Em um mundo fluido, ambivalente e plural, falar em tendências teóricas, que compõem uma arquitetura pedagógica (FILATRO, 2010) em educação a distância, tendo como o foco o aluno, requer mais que um instante de reflexão. Não é possível compreender o fenômeno educacional no qual vivemos simplesmente olhando através do "olho mágico" da porta. Faz-se necessário adentrar ou reinventar a “lente” para compreensão mais ampla e aprofundada do processo de ensino e aprendizagem, quando se fala em educação a distância e de aprendizagem por expansão.

As novas tecnologias da comunicação e informação revolucionaram os modos de fazer e pensar. Conforme afirma Horn (2016, p. 8), “os estudantes hoje estão entrando em um mundo no qual necessitam de um sistema de ensino centrado neles”, por conta das múltiplas habilidades a serem aplicadas em múltiplas tarefas (atividades). A nova divisão do trabalho requer um indivíduo cada vez mais criativo, flexível, proativo, com domínio de conteúdo, colaborativo e cooperativo, ou seja, mais ativo. Mas, de que modo acontece o ensino e a aprendizagem neste contexto de transformação?

Retomando a metáfora das ‘lentes’, ou seja, ajustando a visão para perceber as condicionantes externas que interferem nas ações dos participantes, observa-se, por meio de uma perspectiva de pedagogia histórico-crítica (DUARTE, 2015), que a aprendizagem ocorre na interação de redes de sistemas de atividades, isto é, "aprendendo por expansão" em uma concepção de mundo materialista, histórico e dialético. Engeström (2002), ao propor uma teoria da atividade, proveniente dos estudos de Vygotsky e seus seguidores, demonstra como as atividades escolares são "encapsuladas", ancoradas em técnicas reprodutoras de saberes cristalizados. Conhecimentos replicados, homogeneamente, sem a compreensão, muitas vezes, do aprendiz, pois são só memorizados.

Os alunos, como sujeitos passivos, ora são percebidos como "vasos vazios" (ENGESTRÖM, 2002) que se imprimem conhecimentos; ora como máquinas reprodutoras de saberes inertes. Ele afirma que “não aprendemos para a escola, mas para a vida”, ou seja, o objeto da atividade é o contexto da prática no desenvolvimento de competências. E como esse processo tem ocorrido na EaD na última década?

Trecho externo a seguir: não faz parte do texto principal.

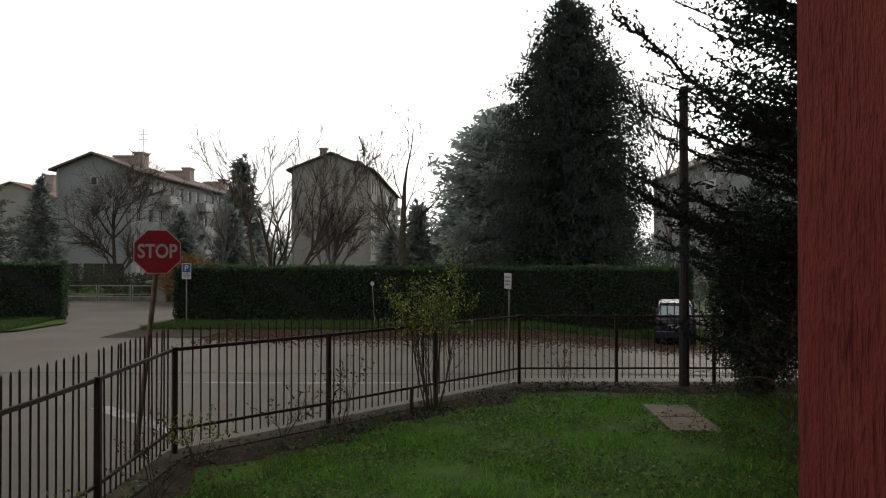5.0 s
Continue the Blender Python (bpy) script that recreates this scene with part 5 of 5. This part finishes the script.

Percebe-se que esse processo educacional acontece de modo ambivalente, uma vez que a influência do modelo tradicional de ensino, na modalidade presencial, tem sido refletida na modalidade a distância com algumas roupagens/maquiagens tecnológicas. Por outro lado, a necessidade social em preparar profissionais mais eficientes e eficazes diante de um mundo em descontrole (GIDDENS, 2007) impulsiona a colocar o aluno no centro do processo em atividade que o faz protagonista da sua aprendizagem em uma nova configuração de sistema escolar. A EaD, com o foco no aluno, compõe-se por quatro outros sistemas em intercessão uns com os outros: teórico - episteme moderna (empirismo, inatismo e dialética); formação polidocente - professor (mediador; orientador; tutor); cibercultura - introdução de novas tecnologias e dispositivos de aprender, impactando na formação de equipes multidisciplinares e na mediação entre os partícipes do processo; por fim, prática ou resultado da construção de competências - alunos como co-construtor ativo da aprendizagem significativa (GODOI, 2012).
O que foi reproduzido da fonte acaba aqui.